The real question is, can I survive listening to Madonna? Because while we desperately scan the radio dial for weather reports (if another storm comes and we don’t take it seriously we could all die!) and news about when Consumers Power will restore electricity, every station between Detroit and Flint plays “Like a Virgin,” at least four times an hour.
But you made me feel/Yeah, you made me feel/Shiny and new
The contrast between Madonna wearing a fishnet tank-top and me wearing the same five pound yellow-orange sweater for six days straight does not escape me. But after hearing “Like a Virgin” over and over, I at last achieve the kind of mental clarity only a diet of pizza bagels can bring. I see beyond the vulgar lyrics, beyond the images of the Material Girl acting slutty on a gondola to the true meaning of the song: you’ve already lived through Hell, so hold out for the one that keeps your dream alive. In the meantime, get on the boat and start dancing!
Like a Virgin/Touched for the very first time/Like a Virgin/When your heart beats/Next to mine
I came to in my shopping cart, surrounded by more than a dozen 8-packs of D-cell batteries, countless boxes of frozen pizza bagels, and a carton of Ohio blue tip matches clutched against my chest.
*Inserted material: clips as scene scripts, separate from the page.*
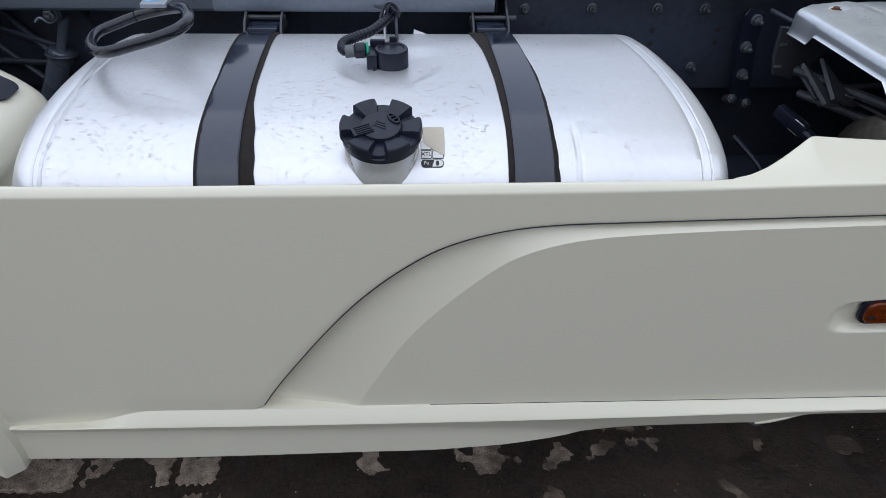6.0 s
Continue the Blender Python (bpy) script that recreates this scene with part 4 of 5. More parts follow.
def on_tank(x, y, lift):
    ys = [SECTION[k].y for k in range(18, 144)]
    k = float(np.interp(y, ys, range(18, 144)))
    a, b = tank_point(x, int(k), 1, lift), tank_point(x, int(k) + 1, 1, lift)
    return a + (b - a) * (k - int(k))


def tank_shape(name, outline, lift, material, label=""):
    """A thin sticker on the tank from an outline of (x, y) points."""
    cx, cy = sum(p[0] for p in outline) / len(outline), sum(p[1] for p in outline) / len(outline)
    rows = [[on_tank(cx + (x - cx) * k, cy + (y - cy) * k, lift) for x, y in outline] for k in (1.0, 0.66, 0.33, 0.02)]
    V, F = grid(rows, wrap_v=True)
    return link(name, V, F, material, tank, label)


def patch(x0, x1, y0, y1, r=0.0015):
    return [((x0 + x1) / 2 + x, (y0 + y1) / 2 + y) for x, y in rounded(x1 - x0, y1 - y0, r, 4)]


def cell(x0, x1, y0, y1, w=0.0009):
    """A label cell: a pale field in a black frame."""
    tank_shape("label_frame", patch(x0, x1, y0, y1), 0.0010, INK)
    tank_shape("label_field", patch(x0 + w, x1 - w, y0 + w, y1 - w, 0.0008), 0.0016, LABELW)


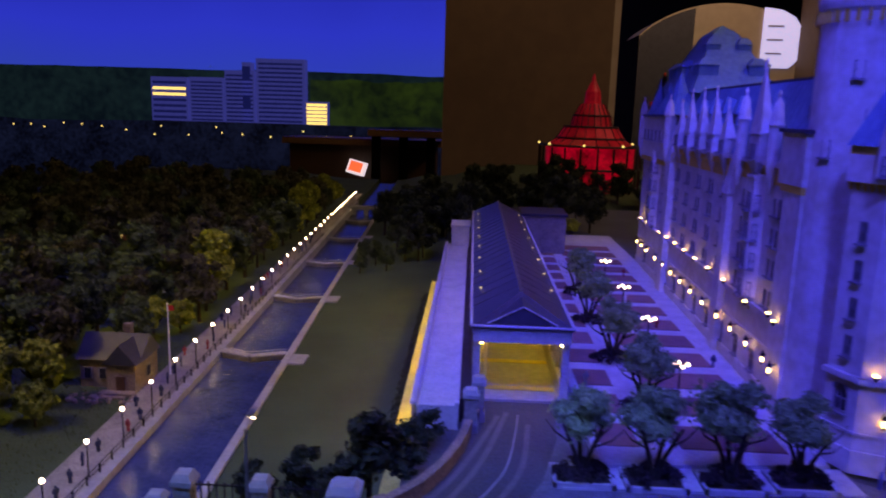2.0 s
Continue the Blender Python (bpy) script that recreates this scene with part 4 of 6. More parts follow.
# lobby
part("lobby_floor", strip(sA, sB, 0, 14, 114.4, 116.0), "carpet", hotel, "tan marble lobby floor")
lob = part("lobby_back_wall", strip(sA, sB, 13.2, 13.6, 116, 123.4), "midwood", hotel, "brown timber-panelled lobby wall")
x, y, rz = along(sA)
part("lobby_side_wall", Shape().box(-.1, .5, .4, 13.4, 116, 123.4), "midwood", hotel, m=place(x, y, 0, rz))
x, y, rz = along(sB)
sw = part("lobby_side_wall", Shape().box(-.5, .1, .3, 13.4, 116, 123.4), "plaster", hotel, m=place(x, y, 0, rz))
for yy in (1.6, 4.2):
    part("service_door", Shape().box(-.6, -.48, yy, yy + 1.3, 116, 119), "slate", sw)
for k in range(5):
    box_at(2.6 + k * 5, 13.0, 116.2, 2.6, .3, 5.6, "wood", "wall_panel", lob)
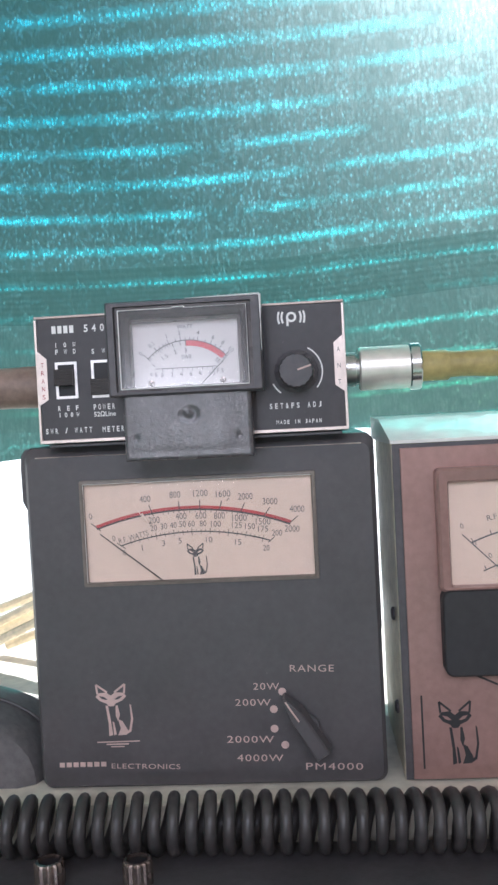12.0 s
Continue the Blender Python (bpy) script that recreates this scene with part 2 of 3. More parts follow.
    patch = node("ShaderNodeTexNoise", Scale=28.0, Detail=3.0)
    l.new(co.outputs["Object"], patch.inputs["Vector"])
    patchy = node("ShaderNodeMapRange", From_Min=0.35, From_Max=0.65, To_Min=0.45, To_Max=1.0)
    l.new(patch.outputs[0], patchy.inputs["Value"])
    speck = n.new("ShaderNodeMath")
    speck.operation = "MULTIPLY"
    l.new(math_("MULTIPLY", wide_open, soft_dot.outputs[0]), speck.inputs[0])
    l.new(patchy.outputs[0], speck.inputs[1])
    # upright ribs of the knit
    rib = math_("MULTIPLY", math_("ADD", math_("SINE", math_("MULTIPLY", x, 1500.0)), 1.0), 0.5)
    stitch_light = math_("ADD", math_("MULTIPLY", soft_dot.outputs[0], math_("ADD", math_("MULTIPLY", hue.outputs[0], 0.95), 0.33)), 0.36)
    open_row = math_("MULTIPLY", math_("MULTIPLY", line.outputs[0], dashes.outputs[0]), math_("MULTIPLY", yarns.outputs[0], stitch_light))
    rest = math_("MULTIPLY", speck.outputs[0], math_("ADD", math_("MULTIPLY", rib, 0.5), 0.5))
    # the folded hem: two layers, with fine ridges and one dotted seam
    fold = math_("MULTIPLY", math_("LESS_THAN", zz, 0.1290), math_("GREATER_THAN", zz, 0.0880))
    under = math_("LESS_THAN", zz, 0.1290)
    keep = math_("SUBTRACT", 1.0, math_("MULTIPLY", under, 0.62))
    ridge = math_("MULTIPLY", math_("ADD", math_("SINE", math_("MULTIPLY", zz, 1450.0)), 1.0), 0.5)
    seam = node("ShaderNodeMapRange", From_Min=0.0016, From_Max=0.0004)
    l.new(math_("ABSOLUTE", math_("SUBTRACT", zz, 0.1165)), seam.inputs["Value"])
    dots = math_("GREATER_THAN", math_("SINE", math_("MULTIPLY", x, 1250.0)), 0.0)
    stitch = math_("MULTIPLY", math_("MULTIPLY", seam.outputs[0], dots), dashes.outputs[0])
    open_row = math_("ADD", math_("MULTIPLY", open_row, keep), math_("MULTIPLY", stitch, 0.45))
    rest = math_("MULTIPLY", rest, keep)
    dense = math_("SUBTRACT", 1.0, math_("MULTIPLY", fold, math_("ADD", math_("MULTIPLY", math_("MULTIPLY", ridge, patchy.outputs[0]), 0.28), 0.28)))

    # the yarn itself scatters unevenly: looped threads with dark gaps between
    weave = math_("ADD", math_("MULTIPLY", math_("MULTIPLY", yarns.outputs[0], patchy.outputs[0]), math_("ADD", math_("MULTIPLY", soft_dot.outputs[0], 0.22), 0.26)), 0.56)
    dense = math_("MULTIPLY", dense, weave)

    def colour(c, fac):
        s = n.new("ShaderNodeVectorMath")
        s.operation = "SCALE"
        s.inputs[0].default_value = c
        l.new(fac, s.inputs["Scale"])
        return s.outputs[0]

    def plus(a, b):
        s = n.new("ShaderNodeVectorMath")
        l.new(a, s.inputs[0])
        if isinstance(b, tuple):
            s.inputs[1].default_value = b
        else:
            l.new(b, s.inputs[1])
        return s.outputs[0]

    pas = plus(plus(colour((0.11, 0.95, 0.81), open_row), colour((0.20, 0.56, 0.50), rest)), CLOTH_BASE)
    tr = n.new("ShaderNodeBsdfTransparent")
    l.new(pas, tr.inputs[0])
    lit = n.new("ShaderNodeBsdfTranslucent")
    lit.inputs[0].default_value = (0.008, 0.022, 0.019, 1)
    dif = n.new("ShaderNodeBsdfDiffuse")
    dif.inputs[0].default_value = (0.022, 0.048, 0.043, 1)
    fwd = n.new("ShaderNodeBsdfRefraction")
    l.new(colour(FORWARD[:3], dense), fwd.inputs["Color"])
    fwd.inputs["Roughness"].default_value, fwd.inputs["IOR"].default_value = 0.94, 1.25
    a1, a2, a3 = (n.new("ShaderNodeAddShader") for _ in range(3))
    l.new(tr.outputs[0], a1.inputs[0]), l.new(lit.outputs[0], a1.inputs[1])
    l.new(a1.outputs[0], a2.inputs[0]), l.new(dif.outputs[0], a2.inputs[1])
    l.new(a2.outputs[0], a3.inputs[0]), l.new(fwd.outputs[0], a3.inputs[1])
    l.new(a3.outputs[0], n["Material Output"].inputs[0])
    return m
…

My head was pounding in time to the chorus, a sort of mnemonic hangover from a week lost twenty years ago.
Yes, the power lines were put back on the grid and the ice melted. I went on to have my senior picture taken wearing the five pound yellow-orange sweater and a pair of enormous gold earrings. And in the highs and lows of the years that followed, no matter how bad things got, there was always one question I could ask myself that put everything into perspective: Have you had any pizza bagels lately?
As long as the answer is “no,” I know I will be okay. You can’t stop aging, but you don’t have to give in to it. Get on the boat and start dancing.